La ripetizione di questi “non” porta in superficie quel che una semplice cronaca di quanto avvenuto nel Mar Mediterraneo nel corso delle ultime ore non riesce più a far percepire. I fatti sono questi: qualche giorno fa, in una manciata di ore, hanno perso la vita nelle acque del Mediterraneo 170 tra migranti e profughi. Quarantasette sono stati tratti in salvo dall’organizzazione non governativa Sea Watch e circa 100 sono stati raccolti dal cargo battente bandiera della Sierra Leone e avviati verso il porto di Misurata dove, prevedibilmente, saranno reclusi in uno dei centri di detenzione, legali o illegali, della Libia. Centri dove, secondo i rapporti delle Nazioni Unite e di tutte le agenzie indipendenti, si praticano quotidianamente abusi, violenze, stupri, torture. Intanto, l’imbarcazione Sea Watch 3 è destinata a ripercorrere quel doloroso e drammatico itinerario che già l’ha portata a cercare invano un porto sicuro per ben 19 giorni.

Ciò che emerge è il deprezzamento del senso e del valore della vita umana. Sea Watch, va ricordato, è l’unica Ong oggi presente nel Mar Mediterraneo, ormai privo di qualsiasi presidio sanitario, di soccorso e di protezione dei naufraghi. Altro che fattore di attrazione per i flussi migratori, altro che “alleati degli scafisti” o “taxi del mare”: le navi umanitarie, le poche rimaste, salvano l’onore di un’Europa che dà il peggio di sé e si mostra incapace persino di provare vergogna.

Vogliamo dare voce a un’opinione pubblica che esiste e che di fronte a una tale tragedia chiede di ripristinare il rispetto delle leggi e delle convenzioni internazionali, e soprattutto del senso della giustizia. A cominciare con il consentire alle navi militari e alle Ong che salvano le vite in mare di poter intervenire.

E a chi finge di non conoscere le condizioni di quanti - grazie anche a risorse e mezzi italiani - vengono riportati nei centri di detenzione libici, chiediamo di fare chiarezza sul comportamento e sulle responsabilità della guardia costiera libica. E sulle cause dei più recenti naufragi, come quello che ha causato, in ultimo, la morte di 117 persone, rendendo pubblici documenti, comunicazioni e video relativi.

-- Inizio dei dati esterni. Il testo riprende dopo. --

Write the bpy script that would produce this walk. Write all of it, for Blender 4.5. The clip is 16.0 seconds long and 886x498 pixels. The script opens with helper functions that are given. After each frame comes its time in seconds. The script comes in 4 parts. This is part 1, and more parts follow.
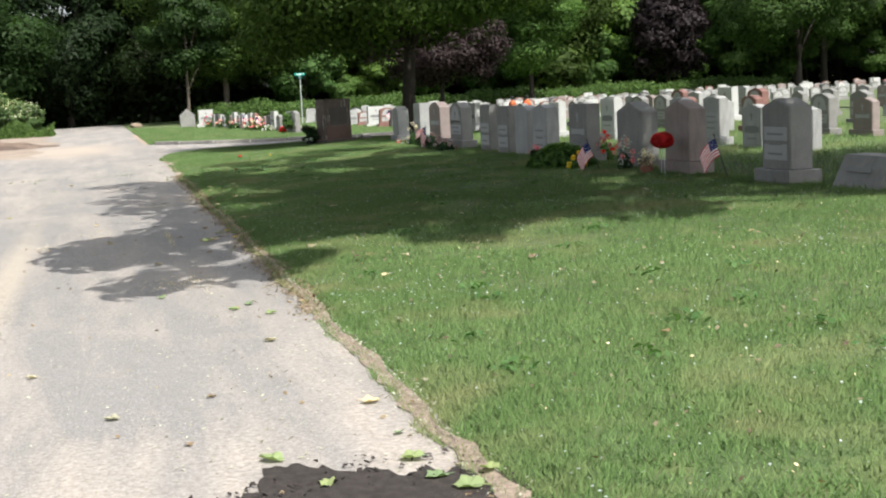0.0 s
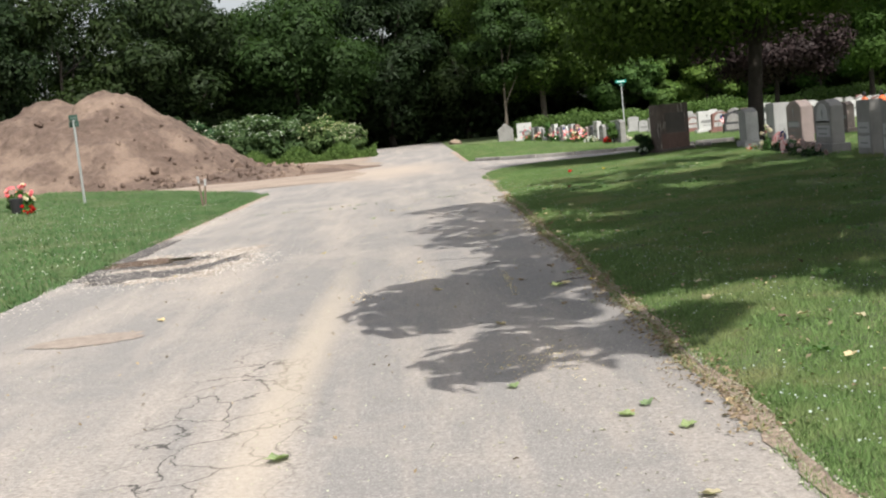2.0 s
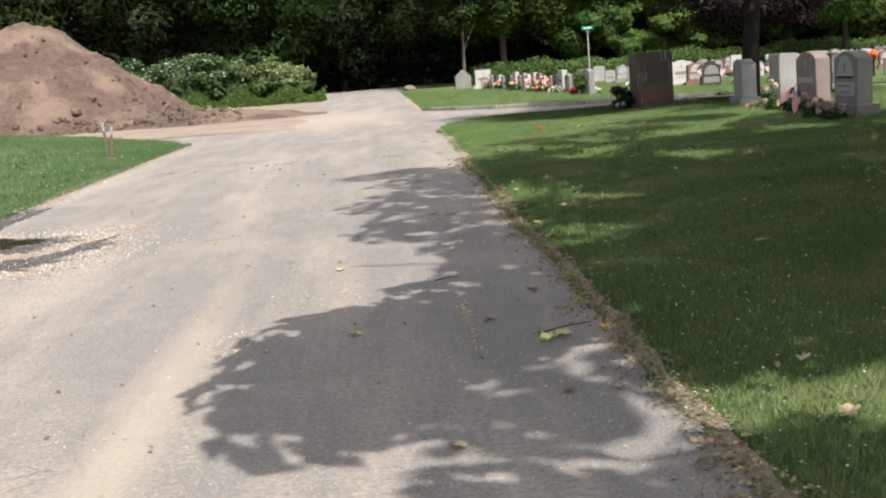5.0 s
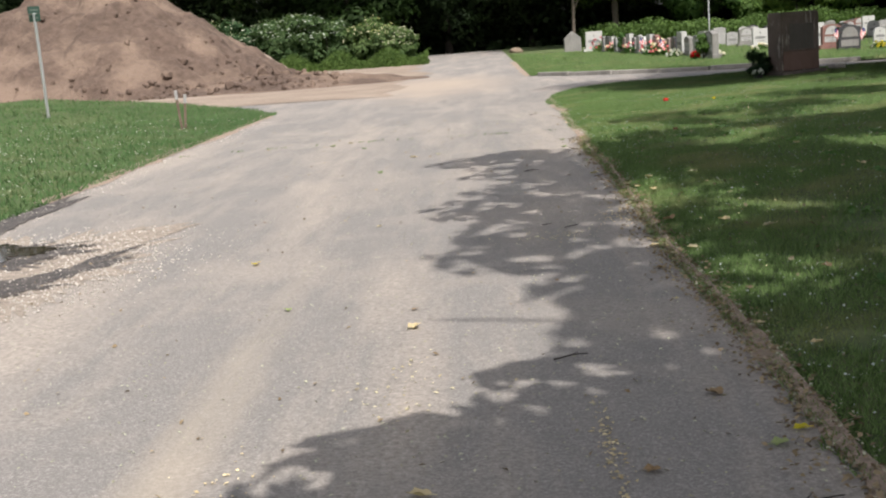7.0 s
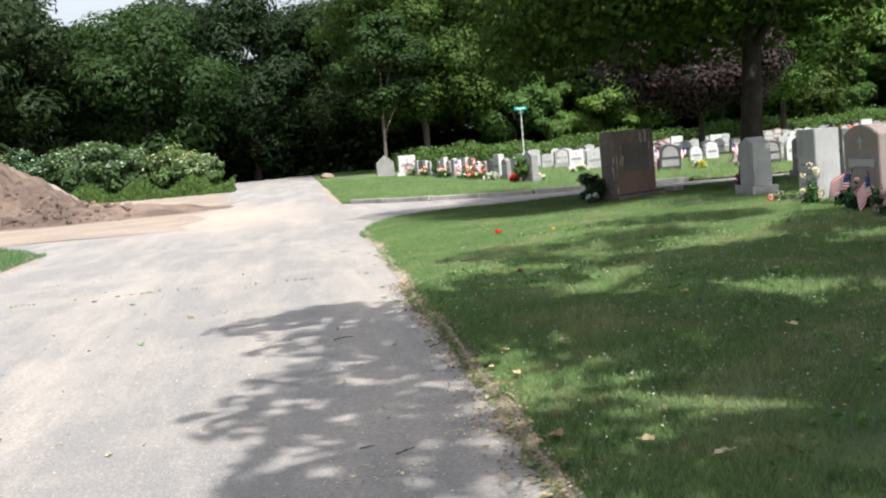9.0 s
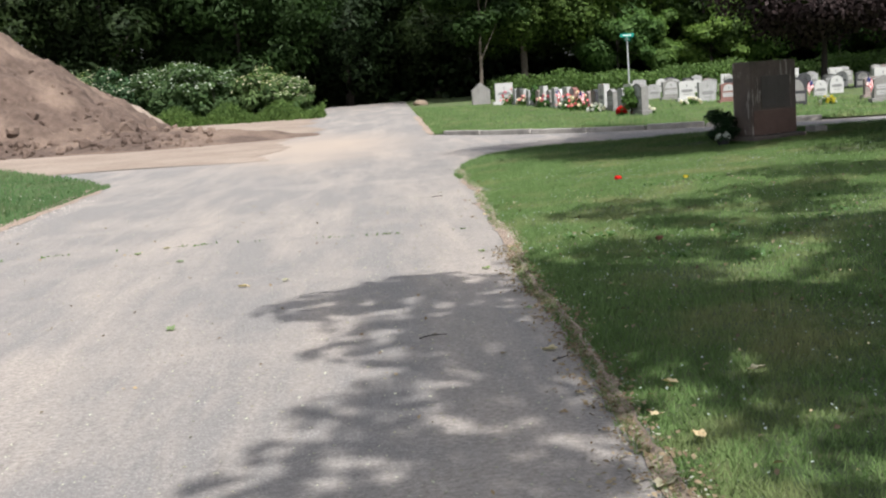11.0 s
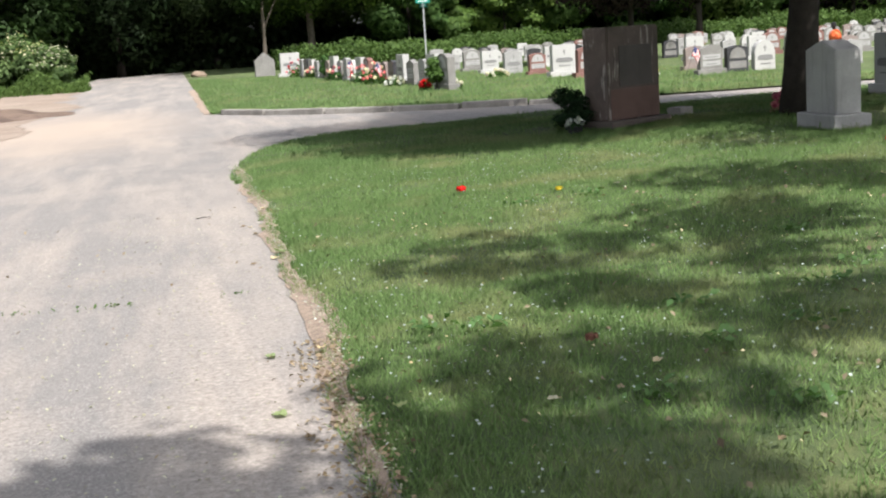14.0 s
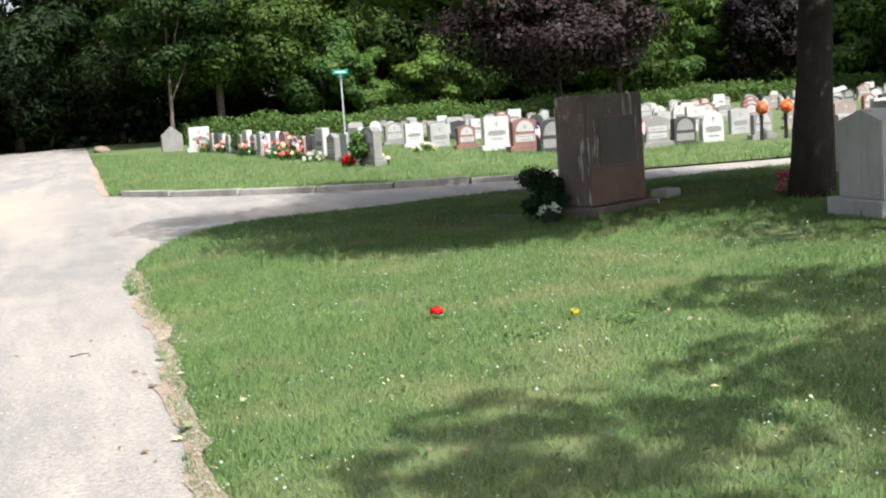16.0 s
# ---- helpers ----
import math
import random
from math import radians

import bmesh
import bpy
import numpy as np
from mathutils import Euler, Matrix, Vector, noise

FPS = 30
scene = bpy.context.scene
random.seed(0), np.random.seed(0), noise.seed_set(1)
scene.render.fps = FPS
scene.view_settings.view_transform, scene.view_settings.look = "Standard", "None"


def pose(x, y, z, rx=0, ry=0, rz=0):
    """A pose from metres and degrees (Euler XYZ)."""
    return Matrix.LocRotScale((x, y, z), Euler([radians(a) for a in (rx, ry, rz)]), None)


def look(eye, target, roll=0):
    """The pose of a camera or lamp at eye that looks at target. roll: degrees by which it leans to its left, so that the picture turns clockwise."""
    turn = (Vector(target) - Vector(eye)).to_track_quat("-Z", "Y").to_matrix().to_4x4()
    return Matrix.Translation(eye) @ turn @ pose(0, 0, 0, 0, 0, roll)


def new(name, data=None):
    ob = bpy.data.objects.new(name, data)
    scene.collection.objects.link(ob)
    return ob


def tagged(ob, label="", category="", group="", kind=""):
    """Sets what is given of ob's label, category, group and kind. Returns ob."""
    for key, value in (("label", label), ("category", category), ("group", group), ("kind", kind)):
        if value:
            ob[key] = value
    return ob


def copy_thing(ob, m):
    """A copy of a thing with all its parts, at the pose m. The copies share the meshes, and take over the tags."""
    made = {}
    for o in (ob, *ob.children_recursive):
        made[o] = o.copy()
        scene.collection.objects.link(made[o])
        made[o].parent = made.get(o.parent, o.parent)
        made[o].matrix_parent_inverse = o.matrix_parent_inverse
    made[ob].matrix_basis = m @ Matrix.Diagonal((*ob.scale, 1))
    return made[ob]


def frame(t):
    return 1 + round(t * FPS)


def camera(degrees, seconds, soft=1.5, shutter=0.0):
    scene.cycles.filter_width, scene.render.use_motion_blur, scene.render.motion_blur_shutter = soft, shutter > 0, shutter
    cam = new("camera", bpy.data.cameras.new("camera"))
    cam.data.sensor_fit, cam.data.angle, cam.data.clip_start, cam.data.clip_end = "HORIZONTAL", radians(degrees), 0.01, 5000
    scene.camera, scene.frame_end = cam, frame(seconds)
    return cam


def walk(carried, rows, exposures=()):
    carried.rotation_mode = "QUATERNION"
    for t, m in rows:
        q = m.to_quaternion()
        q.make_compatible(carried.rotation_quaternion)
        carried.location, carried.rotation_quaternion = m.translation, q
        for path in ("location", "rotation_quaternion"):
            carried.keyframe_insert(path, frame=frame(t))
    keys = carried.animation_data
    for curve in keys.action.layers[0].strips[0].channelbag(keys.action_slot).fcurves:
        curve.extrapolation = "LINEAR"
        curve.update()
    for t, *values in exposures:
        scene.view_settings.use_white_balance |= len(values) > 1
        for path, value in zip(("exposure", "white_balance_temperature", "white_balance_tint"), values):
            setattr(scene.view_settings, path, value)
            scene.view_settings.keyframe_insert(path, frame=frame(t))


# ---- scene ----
cam = camera(40.0, 16.0, soft=2.1)
PATH = [
    (0, (0.273, -5.66, 1.481), (0.794, -3.747, 1.224), -3.0),
    (0.5, (0.311, -4.857, 1.453), (0.821, -2.935, 1.24), -2.2),
    (1, (0.337, -4.06, 1.426), (0.812, -2.126, 1.25), -4.4),
    (1.5, (0.296, -3.303, 1.457), (0.449, -1.315, 1.306), -1.5),
    (2, (0.242, -2.544, 1.438), (0.259, -0.554, 1.237), -5.7),
    (2.5, (0.243, -1.866, 1.469), (0.273, 0.12, 1.241), -3.5),
    (3, (0.192, -1.154, 1.449), (0.258, 0.833, 1.24), -5.1),
    (3.5, (0.229, -0.437, 1.443), (0.308, 1.547, 1.203), -6.2),
    (3.7, (0.252, -0.152, 1.457), (0.33, 1.834, 1.236), -3.0),
    (5.8, (0.557, 2.667, 1.419), (0.623, 4.637, 1.085), -5.5),
    (6, (0.547, 3.002, 1.429), (0.515, 4.974, 1.1), -3.5),
    (6.5, (0.5, 3.701, 1.441), (0.395, 5.668, 1.097), -5.7),
    (7, (0.544, 4.407, 1.445), (0.455, 6.375, 1.101), -4.2),
    (7.5, (0.53, 5.134, 1.428), (0.454, 7.105, 1.102), -5.6),
    (8, (0.61, 5.924, 1.417), (0.793, 7.905, 1.214), -5.2),
    (8.5, (0.698, 6.899, 1.422), (0.962, 8.877, 1.282), -3.4),
    (9, (0.712, 7.591, 1.422), (0.938, 9.571, 1.254), -5.0),
    (9.5, (0.772, 8.317, 1.436), (0.905, 10.3, 1.212), -3.3),
    (9.7, (0.761, 8.548, 1.426), (0.869, 10.535, 1.22), -3.6),
    (11.8, (0.831, 11.292, 1.468), (0.844, 13.269, 1.162), -3.7),
    (12, (0.833, 11.6, 1.438), (0.82, 13.578, 1.143), -4.0),
    (12.5, (0.846, 12.279, 1.465), (0.832, 14.252, 1.14), -6.6),
    (13, (0.941, 13.023, 1.478), (0.995, 15.0, 1.177), -3.3),
    (13.5, (0.964, 13.77, 1.478), (1.18, 15.726, 1.126), -3.6),
    (14, (1.159, 14.606, 1.456), (1.564, 16.534, 1.11), -3.8),
    (14.5, (1.216, 15.334, 1.454), (1.666, 17.259, 1.147), -3.4),
    (15, (1.301, 16.02, 1.424), (1.796, 17.94, 1.159), -3.1),
    (15.5, (1.368, 16.729, 1.458), (1.812, 18.671, 1.276), -2.7),
    (16, (1.422, 17.426, 1.451), (1.978, 19.332, 1.211), -4.0),
]
EXPOSURE = [(0, 0.7, 6350, 8), (0.5, 0.82, 6350, 8), (1, 0.85, 6400, 8), (1.6, 0.74, 6450, 9), (2.2, 0.38, 6500, 10), (2.6, 0.34, 6500, 10), (3.5, 0.5, 6500, 10), (5.8, 0.46, 6650, 12), (7, 0.28, 6550, 12), (7.6, 0.35, 6450, 11), (8.4, 0.86, 6200, 10), (9, 0.86, 6200, 10), (9.6, 0.53, 6250, 12), (11.8, 0.33, 6250, 11), (12.5, 0.19, 6250, 12), (13.4, 0.33, 6350, 12), (14.2, 0.74, 6350, 12), (15, 0.85, 6300, 11), (15.5, 0.78, 6300, 10), (16, 0.92, 6300, 10)]
walk(cam, [(t, look(eye, target, roll)) for t, eye, target, roll in PATH], EXPOSURE)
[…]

A questo fine chiediamo al Parlamento di istituire una commissione di inchiesta sulle stragi nel Mediterraneo e di realizzare una missione in Libia. Chiediamo inoltre al Governo di offrire un porto sicuro in Italia alla Sea Watch, che sabato scorso ha salvato 47 persone, senza che si ripeta l’odissea vissuta a fine dicembre davanti a Malta. E ricordiamo a tutti gli Stati europei che la redistribuzione dei migranti si fa a terra e non in mare.

Per questo, lunedì 28 gennaio ci ritroveremo dalle ore 17.00 a piazza Montecitorio, a Roma: https://www.facebook.com/events/281881409161382/.

Non possiamo e non vogliamo essere complici di questa strage.